One, once the home of Wm. Mellanby Esq., has been razed. It was a rambling log house, weather-boarded, and stood just west of the Welland Railway Station (7) on the Fort Erie Road. Wm. Mellanby was a bachelor who was possessed of considerable property along the Grand River below Cayuga. He held the controlling interest in the gypsum mines, operated there in early times and closed shortly after his death. Scarcely a vestige of the enterprise which was his chief interest remains, either in the village where he made his home, or at Gypsum Mines.

             The old wharf is decayed. The timbers of the mine roof are rotting and no one dare now visit them, though a practically inexhaustible quantity of the mineral is still embedded there. The many new uses, which have been discovered in late years, have led to new mines being opened and operated at Lythmore and Caledonia, but the expense of making the old mines under gravel and earth, preclude the possibility of Wm. Mellanby’s life work being carried on by anyone.

             The other landmark is the big stone house west of the present canal bridge.

A beautiful Virgina creeper covered the west wall, clambering over the very chimneys.

             In autumn the gorgeous tints of the vine made the old building one of the beauty spots of the village.

             It was an old homestead home, owned by the late John Kinnaird, but whether it was the Kinnaird Homestead, the writer does not know.

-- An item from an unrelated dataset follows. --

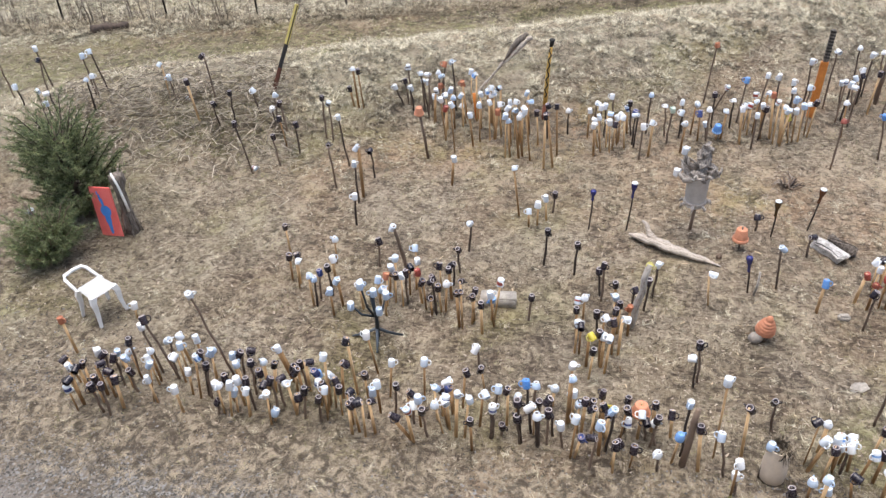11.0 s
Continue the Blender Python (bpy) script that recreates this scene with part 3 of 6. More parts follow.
# ---- what lies along the fence ----
def fallen_log(a, b, r, label):
    way = Vector(b) - Vector(a)
    log = part("fallen_log", limb([Vector(a) * 0, way * 0.35, way * 0.7, way], [r, 1.05 * r, 0.95 * r, 0.9 * r], 16, 10, 0.25, 6.0, r), BARK)
    log.location = a
    tagged(log, label, "log")


fallen_log((-12.03, 14.66, 0.07), (-11.3, 14.96, 0.08), 0.085, "thick dark rotten log lying by the fence")
g = np.random.default_rng(15)
n = 9000
way = g.normal(size=(n, 3))
way[:, 2] = np.abs(way[:, 2])
way /= np.linalg.norm(way, axis=1)[:, None]
lumps = 0.8 + 0.2 * np.sin(5 * way[:, 0] + 2) * np.cos(6 * way[:, 1]) + 0.12 * np.sin(11 * way[:, 2] + 9 * way[:, 0])
centre = way * (lumps * g.uniform(0.7, 1.0, n))[:, None] * np.array([1.25, 0.9, 0.62])
side, up = g.normal(size=(n, 3)), g.normal(size=(n, 3))
side *= 0.028 / np.linalg.norm(side, axis=1)[:, None]
up *= 0.05 / np.linalg.norm(up, axis=1)[:, None]
leaves = np.stack([centre - up, centre + side, centre + up, centre - side], 1).reshape(-1, 3)
# A made-up leafy mound in place of the flat mossy lawn.
bush = thing("moss_lawn_mound", pose(-15.3, 20.6, 0), "low olive green mound standing in for mossy lawn beside the barn", "bush")
leaf_mass = many_mesh("leaves", leaves, (4 * np.arange(n)[:, None] + np.arange(4)[None]), MOSS_BRIGHT, "", "")
del leaf_mass["kind"]
leaf_mass.parent = bush
part("stems", twigs(bmesh.new(), (0, 0, 0), 0.45, 24, 0.7, 0.015, rng, 3), BARK, bush)


# ---- the young pine ----
def pine(x, y, height, spread, count, seed, label, lean=(0.0, 0.0)):
    """A young pine: limbs that curve up like plumes, set with shoots that bristle with long needles."""
    r = random.Random(seed)
    tree = thing("pine_tree", pose(x, y, float(ground_height(x, y))), label, "tree")
    axis = lambda s: Vector((lean[0] * s, lean[1] * s, height * s))
    part("trunk", tube(bmesh.new(), [axis(0) - Vector((0, 0, 0.05)), axis(0.4), axis(0.95)], [0.05, 0.035, 0.012], 7), BARK, tree)
    wood, shoots = bmesh.new(), []
    for k in range(count):
        s = (k + 0.5) / count
        a = 2.4 * k + r.uniform(-0.3, 0.3)
        out = spread * min(1.0, 0.62 + 1.3 * s) * (1 - 0.62 * max(0.0, s - 0.35) ** 1.2) * r.choice((0.7, 0.9, 1.0, 1.12))
        foot = axis(0.04 + 0.80 * s)
        flat = Vector((math.cos(a), math.sin(a), 0))
        rise = out * (0.15 + 0.75 * s)
        mid = foot + flat * 0.55 * out + Vector((0, 0, 0.25 * rise))
        tip = foot + flat * out + Vector((0, 0, rise + 0.06))
        tube(wood, [foot, mid, tip], [0.014, 0.010, 0.005], 5, False)
        side = Vector((-flat.y, flat.x, 0))
        n = max(4, int(out / 0.075))
        for j in range(n + 1):
            q = 0.22 + 0.78 * j / n
            at = foot.lerp(mid, q / 0.5) if q < 0.5 else mid.lerp(tip, (q - 0.5) / 0.5)
            for hand in ((-1, 1) if j < n else (0,)):
                way = (flat * r.uniform(0.7, 1.1) + side * hand * r.uniform(0.5, 1.0) + Vector((0, 0, r.uniform(0.25, 0.9)))).normalized()
                shoots.append((at, way, r.uniform(0.11, 0.20) if hand else r.uniform(0.18, 0.26)))
    for _ in range(7):
        shoots.append((axis(0.84), Vector((r.uniform(-0.6, 0.6), r.uniform(-0.6, 0.6), 1)).normalized(), r.uniform(0.2, 0.3)))
    for at, way, size in shoots:
        tube(wood, [at, at + way * size * 0.9], [0.005, 0.003], 3, False)
    part("branch_work", wood, BARK, tree)
    g = np.random.default_rng(seed)
    per = 44
    at, way = (np.repeat(np.array([tuple(q[i]) for q in shoots]), per, 0) for i in (0, 1))
    size = np.repeat(np.array([q[2] for q in shoots]), per)
    n = len(at)
    p = at + way * (size * g.uniform(0.05, 1.0, n))[:, None]
    d = way * g.uniform(0.7, 1.6, n)[:, None] + g.normal(size=(n, 3)) * 0.75
    d /= np.linalg.norm(d, axis=1)[:, None]
    w = np.cross(d, g.normal(size=(n, 3)))
    w *= 0.0042 / np.linalg.norm(w, axis=1)[:, None]
    verts = np.stack([p - w, p + w, p + d * g.uniform(0.06, 0.095, n)[:, None]], 1).reshape(-1, 3)
    crown = many_mesh("crown", verts, 3 * np.arange(n)[:, None] + np.arange(3)[None], NEEDLE, "", "")
    del crown["kind"]
    crown.parent = tree
    return tree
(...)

             It was occupied at the time of digging the first canal by a group of the rough workmen, and later for a little while by some Italians, when the Cement Plant was opened at Port Colborne, nearly 20 years ago, according to the back-file column of a recent T.&T.

             But though some of the windows were not barricaded to the door unlocked, the village kiddies never made a playhouse of the place.

             We were driving past the place one day and someone remarked that the place seemed to be shunned, though it was so close to the sidewalk of the main street. Father told us that there was a story of a huge blood-spot on the floor of one of the large rooms downstairs, and that in the old canal days a fight had taken place in this room in which more than one was killed, and that the place had been shunned ever since that time, the memory of the bloody deed practically tabooing the place as haunted.

             Of old-time construction, its timbered roof and thick stone walls seemed as though it would defy time. Even the old roof of hand-made shingles, moss-grown, seemed unbroken until these summer days of 1926.

             The heavy blasts which test the foundation of all buildings in that locality shook the old stone house. The roof caved in, and last week, the walls, now deemed a menace, were destroyed by dynamite.

             Back of the old building the little boys had built a shanty, which they used as a bathing house, disdaining to use the old house, one would have thought so convenient.

             One morning they found a group of men, described by those mystic letters, B.O.T.A. in possession of their shack, so that the old stone house would seem to have been feared by innocent childhood and erring manhood alike.

             Perhaps the vine deprived of its support will cover the unsightly heap of stones which remain as it did the wall of the old house with its checkered history.

             The mill which Isaac Schooley operated is gone. Elias Augustine’s wagon shop is silent.

             The Humberstone Shoe Factory occupies the site of the old Dobbie Foundry, and the once beautiful home of the Dobbies is slowly but surely passing into decay. Here, too, the vines try valiantly to hide the ravages of time and neglect.

             Some few of the homes of the pioneer business men of the village have been kept in good repair by their present owners.

             Old business blocks have been rebuilt; some new ones stand where a few years ago were vacant lots, or worse, shacks.

             The new school, and the paved street attest that Humberstone Village is following the advice of the stage to “Look forward, not behind.”